### GOAL OF THE EXERCISE
Each line from the start of the data below through the one containing "what is given" must be reproduced exactly.

-- start of DATA SEGMENT --

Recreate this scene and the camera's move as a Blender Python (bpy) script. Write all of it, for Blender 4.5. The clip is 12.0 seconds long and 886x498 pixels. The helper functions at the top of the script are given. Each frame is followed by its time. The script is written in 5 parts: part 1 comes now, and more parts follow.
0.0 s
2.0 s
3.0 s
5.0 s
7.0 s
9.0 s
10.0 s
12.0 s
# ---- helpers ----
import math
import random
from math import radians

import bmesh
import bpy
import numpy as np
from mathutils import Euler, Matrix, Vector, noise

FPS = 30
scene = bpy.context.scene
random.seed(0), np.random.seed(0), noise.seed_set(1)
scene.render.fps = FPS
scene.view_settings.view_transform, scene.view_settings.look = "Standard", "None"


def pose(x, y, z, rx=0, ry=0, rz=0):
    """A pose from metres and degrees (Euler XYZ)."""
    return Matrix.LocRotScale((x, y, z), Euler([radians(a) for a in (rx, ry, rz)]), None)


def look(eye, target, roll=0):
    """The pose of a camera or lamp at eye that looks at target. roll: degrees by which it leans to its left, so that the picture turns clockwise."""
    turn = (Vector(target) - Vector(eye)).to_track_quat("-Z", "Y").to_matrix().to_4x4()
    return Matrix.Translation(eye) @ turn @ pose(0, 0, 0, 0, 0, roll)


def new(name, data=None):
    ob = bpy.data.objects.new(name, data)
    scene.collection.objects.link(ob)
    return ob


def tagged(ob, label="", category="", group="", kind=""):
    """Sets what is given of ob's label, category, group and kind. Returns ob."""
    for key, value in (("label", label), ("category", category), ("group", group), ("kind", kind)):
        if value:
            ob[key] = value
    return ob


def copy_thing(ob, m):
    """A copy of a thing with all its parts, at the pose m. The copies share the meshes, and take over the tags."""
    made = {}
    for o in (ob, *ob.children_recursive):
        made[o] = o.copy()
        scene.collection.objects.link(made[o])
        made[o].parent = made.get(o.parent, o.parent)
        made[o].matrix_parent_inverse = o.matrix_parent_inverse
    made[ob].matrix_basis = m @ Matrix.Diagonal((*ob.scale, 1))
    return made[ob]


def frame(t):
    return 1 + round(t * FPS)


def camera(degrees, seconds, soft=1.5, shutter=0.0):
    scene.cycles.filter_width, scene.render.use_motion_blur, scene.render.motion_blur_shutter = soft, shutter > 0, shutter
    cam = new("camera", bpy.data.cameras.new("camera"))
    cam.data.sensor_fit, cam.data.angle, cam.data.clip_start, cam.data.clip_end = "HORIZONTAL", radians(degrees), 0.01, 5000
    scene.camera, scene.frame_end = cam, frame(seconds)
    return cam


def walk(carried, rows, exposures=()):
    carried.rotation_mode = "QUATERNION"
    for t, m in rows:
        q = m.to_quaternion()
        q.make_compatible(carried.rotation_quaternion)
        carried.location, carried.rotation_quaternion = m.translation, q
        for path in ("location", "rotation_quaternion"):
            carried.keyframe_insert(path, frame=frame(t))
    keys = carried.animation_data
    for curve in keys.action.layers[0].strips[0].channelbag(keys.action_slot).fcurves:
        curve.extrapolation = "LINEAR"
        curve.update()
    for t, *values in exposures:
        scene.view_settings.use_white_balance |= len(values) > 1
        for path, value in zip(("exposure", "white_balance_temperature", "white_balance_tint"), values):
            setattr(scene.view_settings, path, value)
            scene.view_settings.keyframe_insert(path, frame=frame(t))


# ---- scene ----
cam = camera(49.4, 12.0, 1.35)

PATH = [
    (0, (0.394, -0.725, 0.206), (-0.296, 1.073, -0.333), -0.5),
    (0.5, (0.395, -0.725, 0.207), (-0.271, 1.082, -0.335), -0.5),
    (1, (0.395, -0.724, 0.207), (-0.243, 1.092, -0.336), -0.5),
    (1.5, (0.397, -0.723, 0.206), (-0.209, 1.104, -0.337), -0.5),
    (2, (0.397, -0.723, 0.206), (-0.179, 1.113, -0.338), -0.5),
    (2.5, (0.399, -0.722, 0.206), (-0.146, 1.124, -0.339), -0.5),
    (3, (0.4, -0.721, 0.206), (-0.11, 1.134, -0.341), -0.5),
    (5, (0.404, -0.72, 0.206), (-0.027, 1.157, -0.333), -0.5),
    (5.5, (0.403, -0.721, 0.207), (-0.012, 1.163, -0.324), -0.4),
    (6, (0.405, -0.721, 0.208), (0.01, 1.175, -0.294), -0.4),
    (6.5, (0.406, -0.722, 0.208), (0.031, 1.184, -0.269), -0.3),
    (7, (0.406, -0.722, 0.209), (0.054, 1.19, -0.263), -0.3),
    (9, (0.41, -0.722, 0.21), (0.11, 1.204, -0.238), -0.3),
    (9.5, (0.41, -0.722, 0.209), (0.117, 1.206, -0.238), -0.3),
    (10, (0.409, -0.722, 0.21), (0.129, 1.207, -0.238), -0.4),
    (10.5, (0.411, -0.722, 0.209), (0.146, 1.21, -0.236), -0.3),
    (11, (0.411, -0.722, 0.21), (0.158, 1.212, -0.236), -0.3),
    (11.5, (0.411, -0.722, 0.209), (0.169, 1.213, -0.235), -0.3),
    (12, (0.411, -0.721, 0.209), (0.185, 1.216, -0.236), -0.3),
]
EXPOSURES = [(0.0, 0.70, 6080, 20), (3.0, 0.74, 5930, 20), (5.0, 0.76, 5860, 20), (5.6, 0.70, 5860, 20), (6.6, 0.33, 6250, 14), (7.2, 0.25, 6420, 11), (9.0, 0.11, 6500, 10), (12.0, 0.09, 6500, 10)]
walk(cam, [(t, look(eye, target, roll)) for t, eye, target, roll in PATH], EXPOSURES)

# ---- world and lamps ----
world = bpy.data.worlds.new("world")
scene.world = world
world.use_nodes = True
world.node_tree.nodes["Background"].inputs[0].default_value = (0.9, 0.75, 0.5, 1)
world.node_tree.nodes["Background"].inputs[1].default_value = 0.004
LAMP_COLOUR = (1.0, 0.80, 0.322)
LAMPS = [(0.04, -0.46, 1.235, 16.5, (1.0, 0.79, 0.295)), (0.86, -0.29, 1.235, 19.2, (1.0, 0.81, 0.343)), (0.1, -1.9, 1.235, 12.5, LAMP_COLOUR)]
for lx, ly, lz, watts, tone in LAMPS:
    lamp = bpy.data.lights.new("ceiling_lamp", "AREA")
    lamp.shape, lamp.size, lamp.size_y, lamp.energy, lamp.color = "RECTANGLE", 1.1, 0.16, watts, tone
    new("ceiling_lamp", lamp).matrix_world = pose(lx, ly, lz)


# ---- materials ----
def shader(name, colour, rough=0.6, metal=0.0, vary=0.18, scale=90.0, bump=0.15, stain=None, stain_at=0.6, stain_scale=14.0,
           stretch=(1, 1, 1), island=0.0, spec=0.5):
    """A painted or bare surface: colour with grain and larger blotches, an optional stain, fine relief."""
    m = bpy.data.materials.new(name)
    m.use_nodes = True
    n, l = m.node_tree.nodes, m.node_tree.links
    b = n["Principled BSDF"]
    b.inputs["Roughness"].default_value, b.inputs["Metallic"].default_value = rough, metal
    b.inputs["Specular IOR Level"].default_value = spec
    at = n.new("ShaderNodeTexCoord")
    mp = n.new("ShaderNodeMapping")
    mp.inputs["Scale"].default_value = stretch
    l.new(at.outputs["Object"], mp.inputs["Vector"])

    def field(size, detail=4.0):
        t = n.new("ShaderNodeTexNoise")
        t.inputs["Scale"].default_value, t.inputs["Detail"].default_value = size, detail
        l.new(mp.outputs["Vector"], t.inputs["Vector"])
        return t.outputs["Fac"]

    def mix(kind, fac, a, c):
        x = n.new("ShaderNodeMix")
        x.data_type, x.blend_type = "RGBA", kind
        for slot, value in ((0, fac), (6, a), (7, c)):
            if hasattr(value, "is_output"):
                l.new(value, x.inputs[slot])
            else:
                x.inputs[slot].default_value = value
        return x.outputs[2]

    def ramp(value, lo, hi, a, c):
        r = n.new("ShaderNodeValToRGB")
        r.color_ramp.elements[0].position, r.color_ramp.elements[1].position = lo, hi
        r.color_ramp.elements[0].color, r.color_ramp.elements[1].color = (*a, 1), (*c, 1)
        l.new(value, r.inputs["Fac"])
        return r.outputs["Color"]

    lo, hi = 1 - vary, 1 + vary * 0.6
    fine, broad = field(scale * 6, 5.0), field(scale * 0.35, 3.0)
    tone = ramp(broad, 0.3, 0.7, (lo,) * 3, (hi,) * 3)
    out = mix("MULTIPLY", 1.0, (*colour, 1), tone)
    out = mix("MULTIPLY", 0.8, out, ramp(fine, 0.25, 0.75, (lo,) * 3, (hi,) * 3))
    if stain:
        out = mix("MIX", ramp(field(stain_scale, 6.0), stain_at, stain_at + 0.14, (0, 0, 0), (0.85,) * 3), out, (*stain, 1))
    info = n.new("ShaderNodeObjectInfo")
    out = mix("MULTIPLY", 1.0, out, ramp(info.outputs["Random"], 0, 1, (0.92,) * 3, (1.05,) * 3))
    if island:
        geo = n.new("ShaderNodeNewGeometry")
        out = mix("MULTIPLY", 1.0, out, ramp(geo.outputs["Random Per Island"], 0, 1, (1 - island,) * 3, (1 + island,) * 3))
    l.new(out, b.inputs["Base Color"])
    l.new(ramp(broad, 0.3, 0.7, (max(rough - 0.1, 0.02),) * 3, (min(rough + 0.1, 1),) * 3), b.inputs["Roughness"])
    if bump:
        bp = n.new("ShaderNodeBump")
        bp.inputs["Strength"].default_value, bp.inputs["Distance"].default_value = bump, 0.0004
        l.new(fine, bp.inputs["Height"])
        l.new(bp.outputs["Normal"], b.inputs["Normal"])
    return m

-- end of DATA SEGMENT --

### EXPECTED ANSWER
Recreate this scene and the camera's move as a Blender Python (bpy) script. Write all of it, for Blender 4.5. The clip is 12.0 seconds long and 886x498 pixels. The helper functions at the top of the script are given. Each frame is followed by its time. The script is written in 5 parts: part 1 comes now, and more parts follow.
0.0 s
2.0 s
3.0 s
5.0 s
7.0 s
9.0 s
10.0 s
12.0 s
# ---- helpers ----
import math
import random
from math import radians

import bmesh
import bpy
import numpy as np
from mathutils import Euler, Matrix, Vector, noise

FPS = 30
scene = bpy.context.scene
random.seed(0), np.random.seed(0), noise.seed_set(1)
scene.render.fps = FPS
scene.view_settings.view_transform, scene.view_settings.look = "Standard", "None"


def pose(x, y, z, rx=0, ry=0, rz=0):
    """A pose from metres and degrees (Euler XYZ)."""
    return Matrix.LocRotScale((x, y, z), Euler([radians(a) for a in (rx, ry, rz)]), None)


def look(eye, target, roll=0):
    """The pose of a camera or lamp at eye that looks at target. roll: degrees by which it leans to its left, so that the picture turns clockwise."""
    turn = (Vector(target) - Vector(eye)).to_track_quat("-Z", "Y").to_matrix().to_4x4()
    return Matrix.Translation(eye) @ turn @ pose(0, 0, 0, 0, 0, roll)


def new(name, data=None):
    ob = bpy.data.objects.new(name, data)
    scene.collection.objects.link(ob)
    return ob


def tagged(ob, label="", category="", group="", kind=""):
    """Sets what is given of ob's label, category, group and kind. Returns ob."""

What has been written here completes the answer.